In my perfect world, people would feel less tied down to societal norms regarding their hair. And I don’t mean I want people more comfortable with rocking pink mowhawks in the work place, I just mean that hair wouldn’t be a source of extreme stress for anyone. I wish women didn’t feel like their sexuality were tied to the length of their hair and that men didn’t feel like their virility were tied to the thickness of theirs. I wish people could be celebratory of whatever they have and enjoy their hair and not have to fight with it so much. I wish hair didn’t have to be so damn symbolic.
But it is. And all the time people come in expecting a cure for a breakup. Or use a haircut as a motivation to get something else right in their life. And by all means, a haircut can help. It can help quite a bit! But it can’t do all the work. I can’t do all the work.

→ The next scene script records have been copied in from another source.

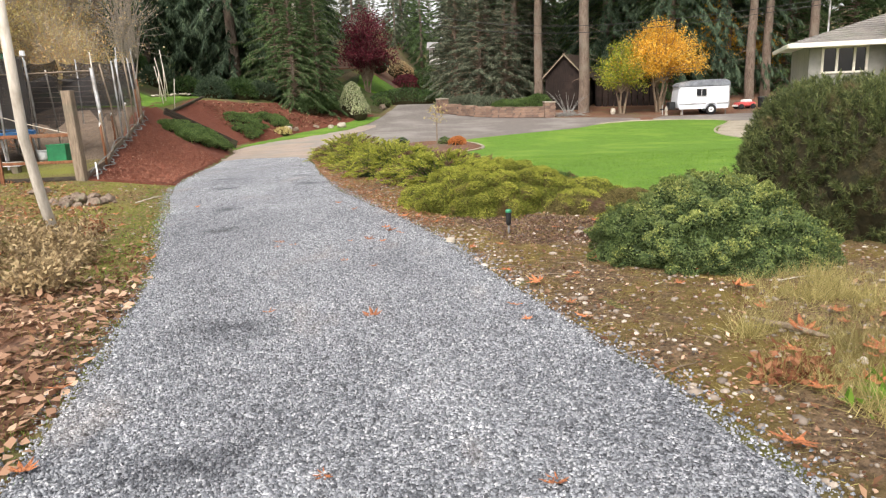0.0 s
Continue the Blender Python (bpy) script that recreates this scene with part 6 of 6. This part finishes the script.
def weed_clump(x, y, high, wide, n, mat, label, lean=0.5):
    root = tagged(empty("dead_weed", x, y, ground_at(x, y)), label, "weed", "dead weeds")
    tb = []
    for i in range(n):
        a, u = rng.random() * 6.28, rng.random() ** 0.5
        tb.append((limb_points((wide * 0.4 * u * math.cos(a), wide * 0.4 * u * math.sin(a), -0.02), (math.cos(a) * lean, math.sin(a) * lean, 1.0), high * (0.5 + 0.6 * rng.random()), 0.5, 4), 0.005, 0.002, 3))
    join_tubes("stalk", tb, M_TWIG, root)
    q = np.array([tuple(t[0][j]) for t in tb for j in (2, 3, 4) for _ in range(7)])
    V, F = blades(q + rng.normal(size=q.shape) * 0.05, around(len(q)), around(len(q)), 0.06, 0.025)
    mesh_from("foliage", V, F, mat, root)


for x, y, h, w in ((-4.7, 8.0, 0.36, 0.4), (-4.3, 7.7, 0.42, 0.5), (-5.5, 7.9, 0.4, 0.5), (-3.9, 6.9, 0.4, 0.5), (-5.1, 7.2, 0.5, 0.6), (-6.6, 7.6, 0.42, 0.7), (-4.6, 6.2, 0.45, 0.5), (-6.0, 7.0, 0.55, 0.7), (-3.5, 5.8, 0.35, 0.4), (-5.6, 6.0, 0.5, 0.6), (-4.2, 5.2, 0.4, 0.5)):
    weed_clump(x, y, h, w, 55, L_WEED, "dead brown weed clump on the verge")
for x, y, h, w in ((-4.65, 8.75, 0.3, 0.3), (1.78, 3.3, 0.08, 0.22), (2.9, 3.9, 0.16, 0.3)):
    weed_clump(x, y, h, w, 26, L_BRACKEN, "rust-coloured dead bracken clump", 0.9)
for x, y in ((1.98, 2.95), (2.1, 3.05), (3.05, 3.35)):
    root = tagged(empty("green_weed", x, y, ground_at(x, y)), "small bright green weed among dry grass", "weed", "green weeds")
    q = np.repeat(np.array([[0, 0, 0.01]]), 70, 0) + rng.normal(size=(70, 3)) * np.array([0.06, 0.06, 0.005])
    V, F = blades(q, around(70, 0.5), around(70), 0.1, 0.025)
    mesh_from("foliage", V, F, L_GRASS, root)


def stick(x, y, ln, rz, r, mat, label):
    root = tagged(empty("stick", x, y, ground_at(x, y) + r + 0.012, rz), label, "stick", "fallen sticks")
    part("wood", tube([(-ln / 2, 0, 0), (-ln * 0.1, 0.02 * ln, 0.01), (ln / 2, 0, 0.0)], [r, r * 0.9, r * 0.55], 6), mat, root, "", True)


stick(2.05, 3.95, 0.42, -48, 0.022, M_OLDWOOD, "grey weathered stick on the dry grass")
stick(0.9, 5.75, 0.35, 8, 0.006, M_TWIG, "thin brown twig on the verge")
stick(2.7, 5.1, 0.5, 15, 0.005, M_PALE, "thin pale twig below the dome")
stick(-5.3, 12.6, 0.9, 75, 0.014, M_PALE, "pale stick lying in the moss")
stick(-4.6, 8.1, 1.1, 20, 0.012, M_PALE, "pale bent stick among the weeds")
stick(-1.0, 12.2, 0.5, 60, 0.01, M_TWIG, "thin twig on the bark")
for k in range(26):
    y = 3 + 10 * rr.random()
    left = k % 2
    x = float(curve(DRIVE_L, y)) - 0.3 - 2.5 * rr.random() if left else float(curve(DRIVE_R, y)) + 0.1 + 0.9 * rr.random()
    stick(x, y, 0.12 + 0.25 * rr.random(), rr.random() * 180, 0.004, M_TWIG, "short brown twig on the ground")

# bark chips
P = on_strip(34000, ((15.3, -7.7), (20, -9.1), (28.6, -11.9), (31, -11.8)), DRIVE_L, 15.4, 27, 0.1, 0.05)
D = around(len(P))
D[:, 2] *= 0.4
V, F = blades(P, D, unit(np.array([0, 0, 1.0]) + around(len(P)) * 0.5), 0.024 + 0.04 * rng.random(len(P)), 0.016)
tagged(mesh_from("bark_chips", V, F, M_CHIPS), "red-brown bark chips of the mulch bed", "bark mulch", kind="stuff")
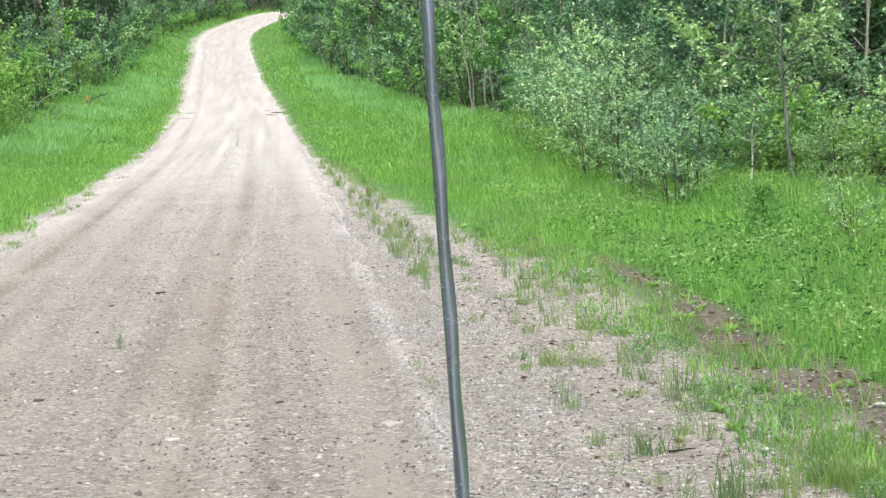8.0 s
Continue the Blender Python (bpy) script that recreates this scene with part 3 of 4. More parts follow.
maple = Kind("maple_bush", "lime-green leafy maple bush in the undergrowth", "bush", "bushes in the undergrowth", [
    grow("maple", 121, 6, 1.5, 0.8, 0.016, 0.105, 1400, 0.15, MAPLE, BROWN_BARK, limbs=28, slim=0.7),
    grow("maple", 122, 4, 3.2, 1.1, 0.028, 0.11, 2100, 0.15, MAPLE, BROWN_BARK, limbs=30, slim=0.7),
    grow("maple", 123, 5, 0.75, 0.7, 0.012, 0.095, 750, 0.08, MAPLE, BROWN_BARK, limbs=24, slim=0.7)])
wood_tree = Kind("forest_tree", "tall broadleaf tree inside the forest, its leaves coloured dark as if shaded", "tree", "trees of the forest", [
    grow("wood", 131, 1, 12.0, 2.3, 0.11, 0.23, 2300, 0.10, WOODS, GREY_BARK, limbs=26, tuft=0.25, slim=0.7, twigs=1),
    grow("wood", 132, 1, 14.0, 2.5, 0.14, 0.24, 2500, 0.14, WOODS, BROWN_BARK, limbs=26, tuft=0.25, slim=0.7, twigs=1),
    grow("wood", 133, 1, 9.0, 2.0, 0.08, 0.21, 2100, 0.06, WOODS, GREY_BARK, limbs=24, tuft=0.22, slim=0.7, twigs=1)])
edge_tree = Kind("edge_tree", "young leafy broadleaf tree behind the bushes of the forest edge", "tree", "trees of the forest", [
    grow("edge", 151, 1, 8.0, 1.8, 0.07, 0.125, 4600, 0.06, EDGE, GREY_BARK, limbs=40, tuft=0.2, slim=0.7, twigs=2),
    grow("edge", 152, 2, 7.0, 1.7, 0.06, 0.12, 4400, 0.05, EDGE, BROWN_BARK, limbs=40, tuft=0.2, slim=0.7, twigs=2),
    grow("edge", 153, 1, 9.5, 2.0, 0.08, 0.13, 5000, 0.10, ASPEN, PALE_BARK, limbs=42, tuft=0.2, slim=0.7, twigs=2)])
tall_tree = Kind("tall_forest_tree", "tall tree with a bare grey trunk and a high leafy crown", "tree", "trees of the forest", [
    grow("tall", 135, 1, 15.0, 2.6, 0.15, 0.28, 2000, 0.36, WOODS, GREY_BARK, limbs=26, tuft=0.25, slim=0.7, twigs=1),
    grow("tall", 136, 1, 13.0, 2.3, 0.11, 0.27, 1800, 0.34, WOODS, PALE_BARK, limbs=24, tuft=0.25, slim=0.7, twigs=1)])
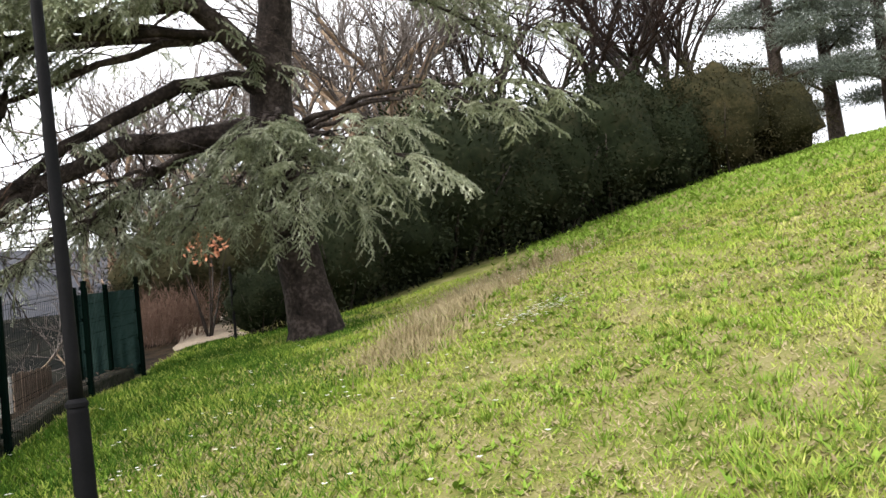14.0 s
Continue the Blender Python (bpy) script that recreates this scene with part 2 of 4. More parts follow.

A haircut can be the catalyst for HUGE changes in a person’s life and for how they and the world view themselves. But without confidence and purpose, a haircut is nothing. Hair cannot work alone. Sometimes it is as simple as a few new wardrobe items, a pair of shoes, a different blush or lipstick. Sometimes it is much, much more complicated. If you can’t look at yourself in the mirror and say, “I look good,” it doesn’t matter what the hair is doing. Someone who goes out into the world after a big hair change without confidence is going to get much more mixed reactions. Dying your hair a different color will not bring back your boyfriend. Cutting all of your hair off will not make you a suddenly independent and free thinking woman. I do, personally, believe that women should experience their hair at different lengths throughout their lifetime. But when you wake up the day after a haircut or color, you’re still the same person, except a day older and with different hair.
I love change and I love being a part of changes in the lives of clients! I love to watch people grow and adapt and evolve, and to make them look good while they do it. But, honey, if you think I can make it happen by myself… well, I wish I could.